Why Is Merrick Garland missing

He’s missing because he is an institutionalist who serves a president Joe Biden steeped in the politics of the 20th century who believes in bipartisanship and consensus with the goal being what’s best for the country.  Garland is cut from that same cloth. Very traditional and intensely aware of the value of America’s institutions and the need to preserve them at all costs.  Why hasn’t Garland gone after such a criminally visible President as Trump?  No American president has been indicted for crimes they committed while in office even after they left office.  The case for doing so with Trump is he could not run for reelection, something he’s said he wants to do.  The Mueller Report left open the possibility Trump could be indicted for obstruction of justice but some would argue the precedent for doing that in the case of Trump who certainly deserves it risk criminalizing politics and entanglements that could weaken the legal fabric of the country.   
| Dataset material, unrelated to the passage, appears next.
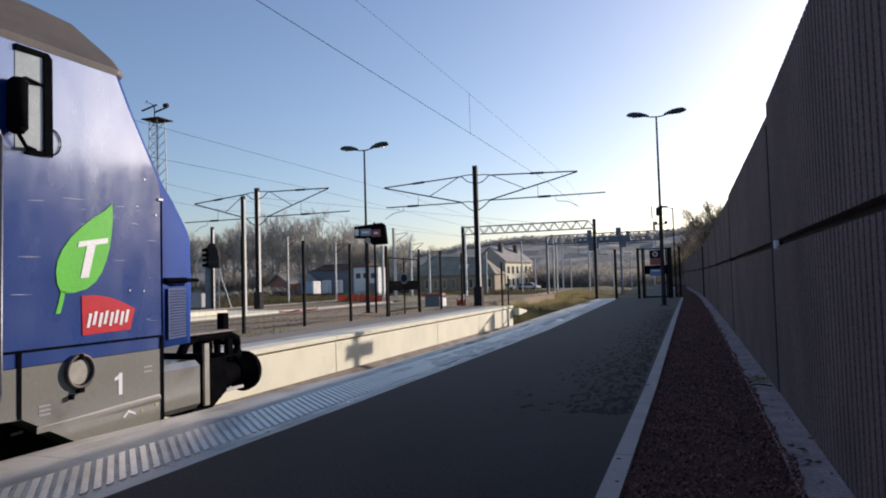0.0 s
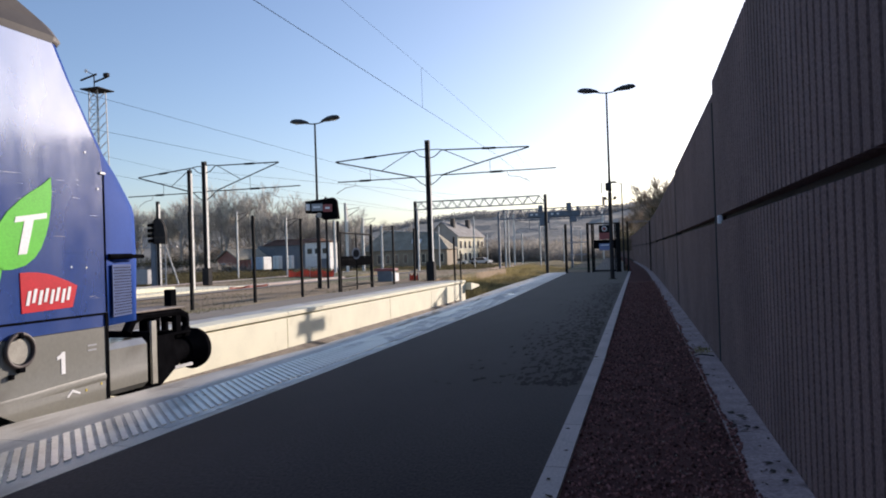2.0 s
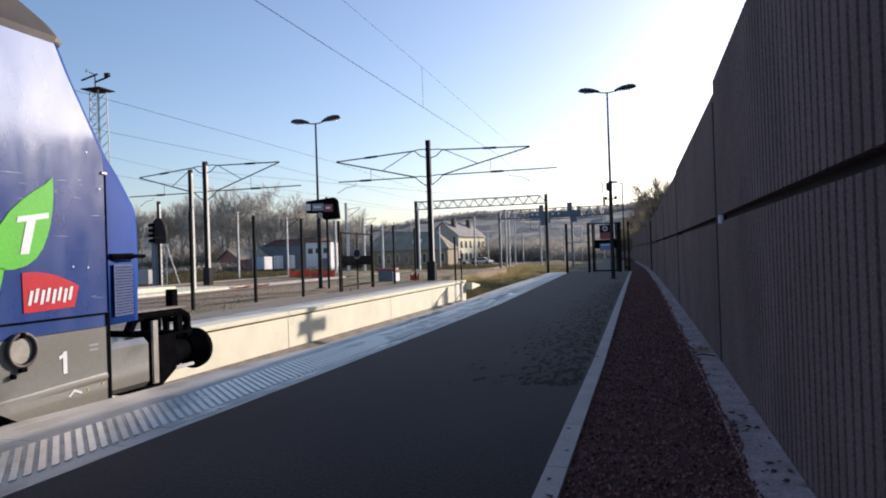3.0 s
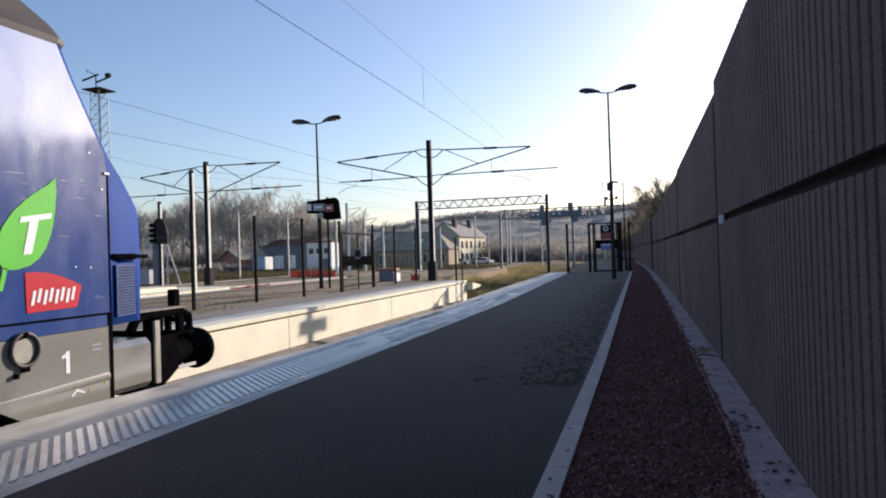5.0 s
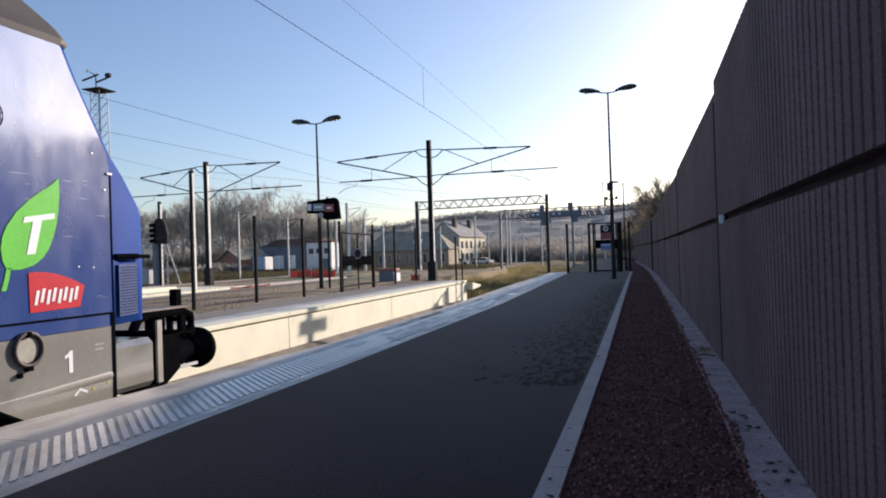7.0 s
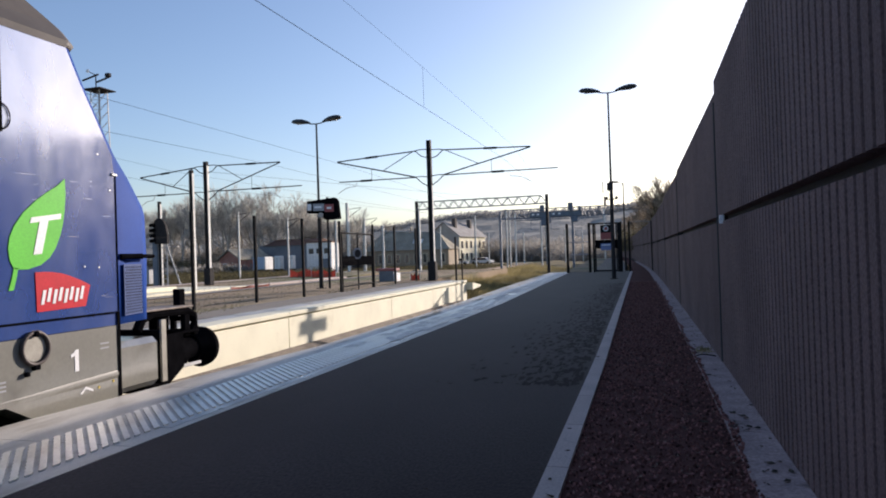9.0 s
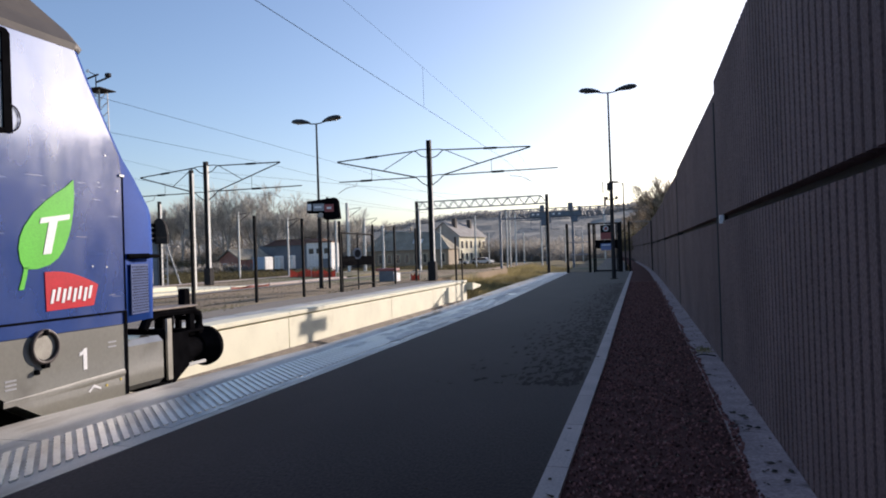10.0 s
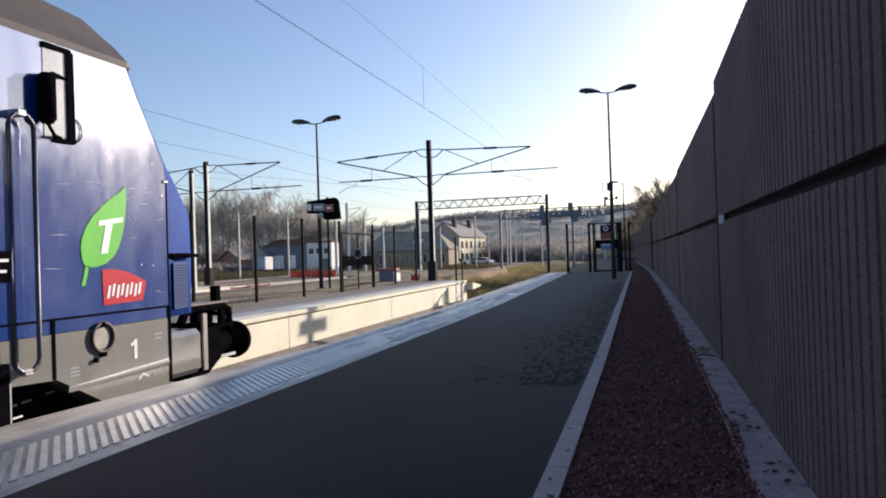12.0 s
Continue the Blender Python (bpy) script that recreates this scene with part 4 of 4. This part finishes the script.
part("mark_centre", tube(B(), (-2.02, 39.739, 2.42), (-2.02, 39.735, 2.42), 0.10, n=20), M_SIGNRED, ws)
bs = part("blue_sign", box(B(), -2.33, -1.72, 39.76, 39.79, 1.22, 1.60, 0.01), M_SIGNBLUE, eg, "blue notice panel")
part("writing_bar", box(B(), -2.25, -1.8, 39.752, 39.757, 1.48, 1.54), M_WHITE, bs)


def single_lamp(at, height, label):
    t = thing("path_lamp", label, "street lamp", at, 0, "path lamps")
    part("pole", tube(B(), (0, 0, 0), (0, 0, height), 0.06, 0.035, 10), M_DARKSTEEL, t)
    part("arm", bent(B(), [(0, 0, height - 0.1), (-0.15, 0, height), (-0.4, 0, height + 0.06)], 0.025, 6), M_DARKSTEEL, t)
    part("lamp_head", box(B(), -0.75, -0.3, -0.1, 0.1, height + 0.02, height + 0.13, 0.03), M_LAMPHEAD, t)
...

The mere act of impeaching Trump for widely demonstrated abuses has brought calls for Biden’s impeachment by Republicans if they take control of Congress while Biden is in office for no other reason than they can and they want to make him look as bad as Trump. Institutionalists would likely argue this kind of tit for tat partisanship would destroy the fabric of the country. An alternative to prosecuting a corrupt President would be to go after the circle of advisors caught in presidential scandal and there’s plenty of fodder for Garland to do that.  The January 6 insurrection has offered up a whole host of criminals the DOJ is pursuing but even that seems to be a halfhearted effort but one the Department can point to as doing its job. However, most likely DOJ also sees as part of its job avoiding the criminal prosecution of Trump as its best course of action in these volatile political times. As for the possibility a criminal such as Trump could run for office again, institutionalists would say if his crimes were widely known by the electorate Trump would be rejected as unfit for office.  However, after four years of widely known abuses of power, Trump got more votes in the 2020 election than he did in 2016 so there doesn’t seem to be much wisdom floating around in the public about Trump’s criminality.
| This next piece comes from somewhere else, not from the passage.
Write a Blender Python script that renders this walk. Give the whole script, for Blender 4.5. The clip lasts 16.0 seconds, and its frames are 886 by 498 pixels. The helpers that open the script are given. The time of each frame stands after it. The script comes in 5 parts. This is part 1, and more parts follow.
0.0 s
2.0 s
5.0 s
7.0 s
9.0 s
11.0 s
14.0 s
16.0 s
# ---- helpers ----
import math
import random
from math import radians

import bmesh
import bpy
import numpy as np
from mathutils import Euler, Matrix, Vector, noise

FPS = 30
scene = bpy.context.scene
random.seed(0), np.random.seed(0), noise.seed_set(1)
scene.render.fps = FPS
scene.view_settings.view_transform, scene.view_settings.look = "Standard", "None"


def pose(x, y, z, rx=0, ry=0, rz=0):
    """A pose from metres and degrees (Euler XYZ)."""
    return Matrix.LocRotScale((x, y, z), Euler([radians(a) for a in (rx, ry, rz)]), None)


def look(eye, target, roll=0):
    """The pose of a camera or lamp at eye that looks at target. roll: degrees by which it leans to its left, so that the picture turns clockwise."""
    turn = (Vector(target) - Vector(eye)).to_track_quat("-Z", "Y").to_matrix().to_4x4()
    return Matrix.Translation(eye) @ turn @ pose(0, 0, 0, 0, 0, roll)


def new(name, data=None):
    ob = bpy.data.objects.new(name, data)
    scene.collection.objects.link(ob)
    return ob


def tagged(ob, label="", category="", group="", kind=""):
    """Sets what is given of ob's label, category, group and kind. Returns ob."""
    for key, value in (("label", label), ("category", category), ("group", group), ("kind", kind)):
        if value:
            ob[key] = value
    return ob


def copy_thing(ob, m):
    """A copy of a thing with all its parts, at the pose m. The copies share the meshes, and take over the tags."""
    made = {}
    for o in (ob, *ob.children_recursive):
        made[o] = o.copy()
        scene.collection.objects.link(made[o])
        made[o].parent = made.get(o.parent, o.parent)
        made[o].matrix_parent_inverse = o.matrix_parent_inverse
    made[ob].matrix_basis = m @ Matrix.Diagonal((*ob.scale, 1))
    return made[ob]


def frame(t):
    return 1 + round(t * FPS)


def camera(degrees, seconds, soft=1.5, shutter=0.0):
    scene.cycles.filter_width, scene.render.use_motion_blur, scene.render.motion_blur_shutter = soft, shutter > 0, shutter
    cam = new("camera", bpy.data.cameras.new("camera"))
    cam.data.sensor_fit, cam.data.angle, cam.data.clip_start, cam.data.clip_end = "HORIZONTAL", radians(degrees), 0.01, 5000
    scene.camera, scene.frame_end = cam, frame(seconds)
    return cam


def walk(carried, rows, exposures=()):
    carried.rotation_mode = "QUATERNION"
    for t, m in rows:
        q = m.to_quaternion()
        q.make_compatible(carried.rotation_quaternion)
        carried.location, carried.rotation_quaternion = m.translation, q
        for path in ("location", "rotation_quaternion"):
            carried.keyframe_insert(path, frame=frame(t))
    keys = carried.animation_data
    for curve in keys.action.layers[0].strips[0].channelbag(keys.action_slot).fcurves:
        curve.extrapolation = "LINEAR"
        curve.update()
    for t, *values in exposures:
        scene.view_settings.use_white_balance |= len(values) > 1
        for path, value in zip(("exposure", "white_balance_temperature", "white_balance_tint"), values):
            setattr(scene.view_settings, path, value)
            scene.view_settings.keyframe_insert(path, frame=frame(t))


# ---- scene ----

Garland is a member of the Federalist Society and a Republicans who probably believes in the legal philosophies of restraint and adherence to precedent. Since there is no precedent for indicting a criminal former President, Garland seems reluctant to do so and especially a President from his own Party with a considerable national following. However, not prosecuting Trump runs the real risk he could return to office; state legislatures controlled by Republicans have been busy solidifying voter suppression and their hold on elections commissions. In so doing they can affect the outcome of elections and possibly oversee the return of Trump to office.  It is not wise to trust the American electorate during these times of Qanon and a rampantly running alternative facts-based media ecosystem but institutionalists like Garland see that as a more viable alternative than their insertion in the process which would lead to Trump not being able to run for office again.  This is the sad reality America faces at the moment; there is a legal system that has all the tools it needs to keep in check a criminal, potential President but an Attorney General who isn’t inclined to do what’s necessary to keep that candidate out of office despite overwhelming evidence he should be kept out of office.